Maintenant, j'ai choisi à qui j'allais adresser cette lettre : la Laureen de maternelle. Celle du primaire a bien souffert, celle du collège également ; et dès la troisième, j'ai tiré derrière moi le boulet du Vide. Seul le temps de la maternelle me paraît à peu près paisible, quoique cela n'est peut-être dû qu'à la buée sur la fenêtre me séparant des images de ce temps-là.
Parfois, petite Laureen insouciante de trois, quatre, cinq ans, je t'envie. Je ne regrette pas qui je suis devenue, au fil des épreuves et des tempêtes traversées ; mais certains jours, mes armes d'Amazone sont trop lourdes à porter. Et alors je regarde en arrière, et je soupire : "ah ! le bon vieux temps !"
Je trouve cela bien dommage d'avoir cette attitude à seulement dix-huit ans.
Je dépose mille baisers sur tes jolies boucles dorées, et espère retrouver ta lumière bientôt. Prends soin de toi ; et écoute bien maman ! (ne rends pas sa vie plus difficile qu'elle l'est déjà, même si, je le sais bien, tu ne comprends pas encore ce que cela veut dire)
Laureen.
P.-S. : après avoir regardé quelques photos, je me rends compte que tu n'avais pas vraiment les cheveux bouclés. Je ne sais pas pourquoi j'ai tant cru qu'ils l'étaient... Seulement dans les tous premiers temps, vers 2-3 ans (auparavant, tu n'avais pas de cheveux du tout). Ensuite, ils ont oscillé entre lisse et ondulé.
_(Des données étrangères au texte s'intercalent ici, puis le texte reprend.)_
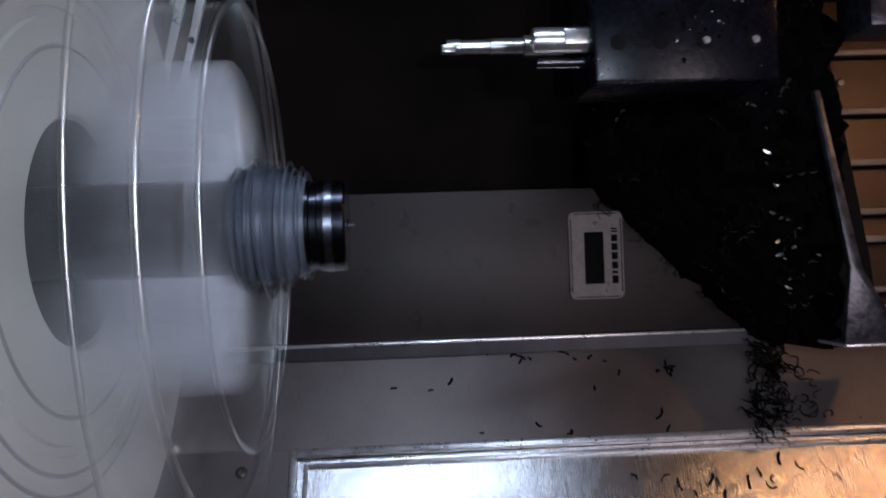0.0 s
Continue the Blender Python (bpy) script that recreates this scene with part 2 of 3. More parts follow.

j'ai pleuré en écrivant la lettre. aujourd'hui, en sélectionnant une photo, je pleure de nouveau. et quand je dis : pleurer, il ne s'agit pas de verser quelques larmes ; mais bien de se rouler en boule, hoqueter, gémir, pousser des cris silencieux, en serrant contre son cœur une peluche dans une tentative de réconfort. pleurs laids, presque hystériques, des pleurs d'animal blessé.
incroyable de voir à quel point ces choses-là me remuent. quoique ; ce n'est sûrement pas si incroyable, quand on y réfléchit.